BEGIN Input for this task
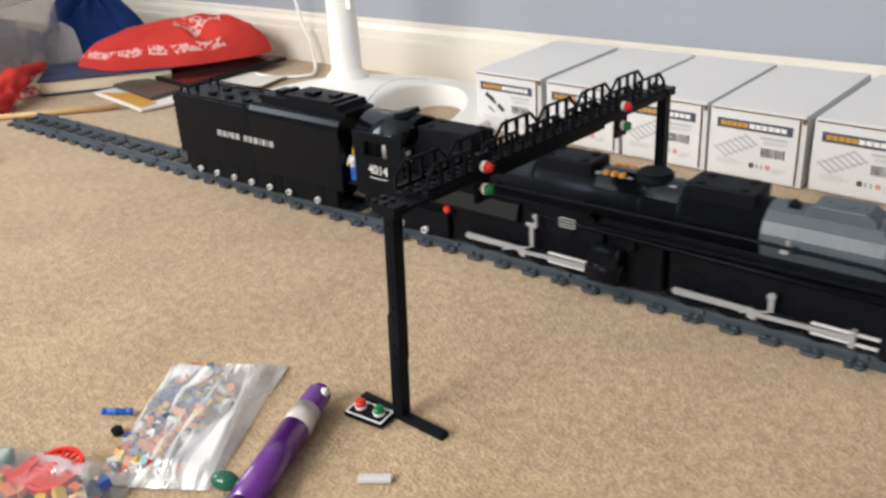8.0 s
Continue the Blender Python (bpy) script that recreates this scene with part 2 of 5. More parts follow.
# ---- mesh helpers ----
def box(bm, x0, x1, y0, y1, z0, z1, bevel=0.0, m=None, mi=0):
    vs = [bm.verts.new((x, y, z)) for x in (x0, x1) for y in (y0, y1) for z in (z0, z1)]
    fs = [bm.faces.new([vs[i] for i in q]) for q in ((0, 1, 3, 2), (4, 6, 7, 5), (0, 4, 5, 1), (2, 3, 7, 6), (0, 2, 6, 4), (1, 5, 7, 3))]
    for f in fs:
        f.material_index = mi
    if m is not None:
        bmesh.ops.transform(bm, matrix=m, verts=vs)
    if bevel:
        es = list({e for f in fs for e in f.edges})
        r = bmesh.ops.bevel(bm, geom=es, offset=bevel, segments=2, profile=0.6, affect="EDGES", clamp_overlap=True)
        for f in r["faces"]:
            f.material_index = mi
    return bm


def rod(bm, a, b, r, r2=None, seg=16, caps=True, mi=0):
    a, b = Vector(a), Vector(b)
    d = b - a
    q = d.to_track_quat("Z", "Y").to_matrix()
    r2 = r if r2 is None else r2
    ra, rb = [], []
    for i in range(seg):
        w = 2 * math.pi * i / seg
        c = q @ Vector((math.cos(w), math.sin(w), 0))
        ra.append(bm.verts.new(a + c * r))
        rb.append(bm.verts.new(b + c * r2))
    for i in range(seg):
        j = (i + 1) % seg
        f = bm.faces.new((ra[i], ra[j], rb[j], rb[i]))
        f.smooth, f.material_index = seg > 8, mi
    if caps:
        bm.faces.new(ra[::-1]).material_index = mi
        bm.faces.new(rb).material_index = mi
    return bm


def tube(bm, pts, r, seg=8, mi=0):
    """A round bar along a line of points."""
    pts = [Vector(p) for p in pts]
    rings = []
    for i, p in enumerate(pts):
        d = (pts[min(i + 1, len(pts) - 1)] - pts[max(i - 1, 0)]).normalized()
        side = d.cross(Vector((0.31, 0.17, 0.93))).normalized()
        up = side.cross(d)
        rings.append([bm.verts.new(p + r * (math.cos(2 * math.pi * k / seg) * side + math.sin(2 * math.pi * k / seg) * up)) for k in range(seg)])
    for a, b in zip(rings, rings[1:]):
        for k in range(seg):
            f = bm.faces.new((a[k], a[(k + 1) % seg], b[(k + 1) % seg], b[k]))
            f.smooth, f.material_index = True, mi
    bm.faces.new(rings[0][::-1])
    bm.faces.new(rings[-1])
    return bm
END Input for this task
BEGIN Input for this task
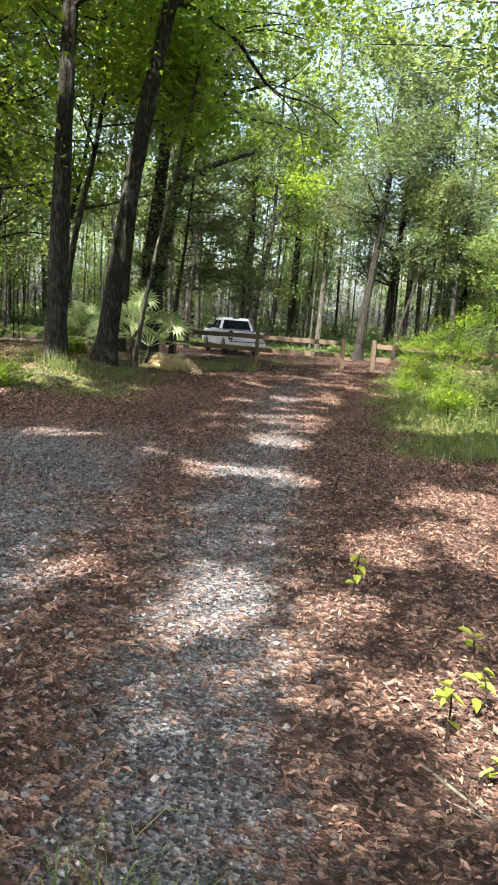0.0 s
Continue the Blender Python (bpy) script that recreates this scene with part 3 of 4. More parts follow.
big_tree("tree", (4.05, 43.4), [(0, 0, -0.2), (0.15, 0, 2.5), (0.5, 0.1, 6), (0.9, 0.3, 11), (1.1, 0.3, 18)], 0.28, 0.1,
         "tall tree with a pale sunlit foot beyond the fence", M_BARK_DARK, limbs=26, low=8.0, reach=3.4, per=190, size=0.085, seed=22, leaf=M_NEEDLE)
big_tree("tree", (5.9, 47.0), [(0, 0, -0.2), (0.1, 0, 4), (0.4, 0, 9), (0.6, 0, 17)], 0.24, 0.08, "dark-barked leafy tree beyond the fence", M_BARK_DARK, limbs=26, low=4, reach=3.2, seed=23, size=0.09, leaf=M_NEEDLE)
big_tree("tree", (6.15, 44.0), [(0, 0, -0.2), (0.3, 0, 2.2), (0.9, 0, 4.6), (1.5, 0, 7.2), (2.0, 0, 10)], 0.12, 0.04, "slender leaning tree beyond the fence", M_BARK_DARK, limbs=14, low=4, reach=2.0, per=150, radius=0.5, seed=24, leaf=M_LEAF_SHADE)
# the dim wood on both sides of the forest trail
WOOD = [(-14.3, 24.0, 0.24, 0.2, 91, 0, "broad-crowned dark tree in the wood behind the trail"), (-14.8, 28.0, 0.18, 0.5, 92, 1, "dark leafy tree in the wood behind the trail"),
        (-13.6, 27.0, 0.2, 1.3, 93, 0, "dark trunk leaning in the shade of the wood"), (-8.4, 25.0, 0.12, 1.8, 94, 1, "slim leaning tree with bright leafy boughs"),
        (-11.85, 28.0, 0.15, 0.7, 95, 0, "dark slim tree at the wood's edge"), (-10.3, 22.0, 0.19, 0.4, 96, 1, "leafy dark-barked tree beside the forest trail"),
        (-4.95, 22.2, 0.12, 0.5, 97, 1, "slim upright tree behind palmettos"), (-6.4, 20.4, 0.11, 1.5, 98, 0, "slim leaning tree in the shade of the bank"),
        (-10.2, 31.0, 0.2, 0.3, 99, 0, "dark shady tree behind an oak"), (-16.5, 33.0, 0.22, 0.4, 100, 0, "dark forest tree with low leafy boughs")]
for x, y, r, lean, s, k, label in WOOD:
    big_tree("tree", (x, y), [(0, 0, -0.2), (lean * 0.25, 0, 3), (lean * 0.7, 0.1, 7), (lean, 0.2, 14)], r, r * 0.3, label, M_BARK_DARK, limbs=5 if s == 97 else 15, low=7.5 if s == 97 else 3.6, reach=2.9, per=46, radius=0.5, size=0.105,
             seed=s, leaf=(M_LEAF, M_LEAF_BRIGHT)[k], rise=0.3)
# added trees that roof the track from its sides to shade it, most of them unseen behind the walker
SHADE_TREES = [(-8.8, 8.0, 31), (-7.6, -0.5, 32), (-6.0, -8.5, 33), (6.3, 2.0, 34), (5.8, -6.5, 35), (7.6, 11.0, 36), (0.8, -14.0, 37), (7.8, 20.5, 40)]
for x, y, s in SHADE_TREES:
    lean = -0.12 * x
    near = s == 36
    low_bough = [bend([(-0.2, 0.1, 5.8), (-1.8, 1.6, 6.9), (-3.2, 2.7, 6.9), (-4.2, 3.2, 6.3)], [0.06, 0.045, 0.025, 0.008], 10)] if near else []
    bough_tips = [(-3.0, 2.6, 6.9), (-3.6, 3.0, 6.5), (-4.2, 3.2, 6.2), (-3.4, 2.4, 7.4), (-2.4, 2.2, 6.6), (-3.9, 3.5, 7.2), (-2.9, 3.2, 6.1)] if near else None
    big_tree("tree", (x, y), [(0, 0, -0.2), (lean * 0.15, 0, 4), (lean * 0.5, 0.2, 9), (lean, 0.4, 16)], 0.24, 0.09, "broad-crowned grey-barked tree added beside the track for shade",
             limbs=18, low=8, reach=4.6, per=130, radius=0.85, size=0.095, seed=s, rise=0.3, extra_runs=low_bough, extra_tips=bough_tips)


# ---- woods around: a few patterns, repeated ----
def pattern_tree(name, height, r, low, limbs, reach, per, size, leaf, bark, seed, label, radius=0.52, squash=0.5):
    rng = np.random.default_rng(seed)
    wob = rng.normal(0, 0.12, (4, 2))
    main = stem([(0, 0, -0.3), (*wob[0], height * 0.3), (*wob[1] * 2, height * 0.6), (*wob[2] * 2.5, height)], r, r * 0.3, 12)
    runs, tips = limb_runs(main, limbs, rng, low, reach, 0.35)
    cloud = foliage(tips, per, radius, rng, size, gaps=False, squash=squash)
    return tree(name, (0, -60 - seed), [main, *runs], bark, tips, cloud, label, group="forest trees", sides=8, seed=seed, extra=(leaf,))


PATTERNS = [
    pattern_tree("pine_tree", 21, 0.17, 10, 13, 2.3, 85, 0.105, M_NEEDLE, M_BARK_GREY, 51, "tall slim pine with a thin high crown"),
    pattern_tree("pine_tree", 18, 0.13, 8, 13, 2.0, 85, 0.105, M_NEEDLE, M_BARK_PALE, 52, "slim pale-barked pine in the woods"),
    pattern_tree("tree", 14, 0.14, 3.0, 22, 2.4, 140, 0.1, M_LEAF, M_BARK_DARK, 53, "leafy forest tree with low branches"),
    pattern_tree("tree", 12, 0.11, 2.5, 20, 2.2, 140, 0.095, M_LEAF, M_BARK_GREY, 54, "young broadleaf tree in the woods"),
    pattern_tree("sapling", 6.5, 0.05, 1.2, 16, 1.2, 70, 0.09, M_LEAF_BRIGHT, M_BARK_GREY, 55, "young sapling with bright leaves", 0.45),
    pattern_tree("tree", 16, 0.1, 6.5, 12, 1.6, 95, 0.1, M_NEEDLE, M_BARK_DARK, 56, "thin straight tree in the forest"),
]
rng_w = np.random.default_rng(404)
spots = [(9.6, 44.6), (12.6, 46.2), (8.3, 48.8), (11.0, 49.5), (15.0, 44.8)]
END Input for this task
- _Direction_: Gather each line of the records holding the string "that".

- _Solution to the problem_:
Continue the Blender Python (bpy) script that recreates this scene with part 2 of 5. More parts follow.
Continue the Blender Python (bpy) script that recreates this scene with part 3 of 4. More parts follow.
# added trees that roof the track from its sides to shade it, most of them unseen behind the walker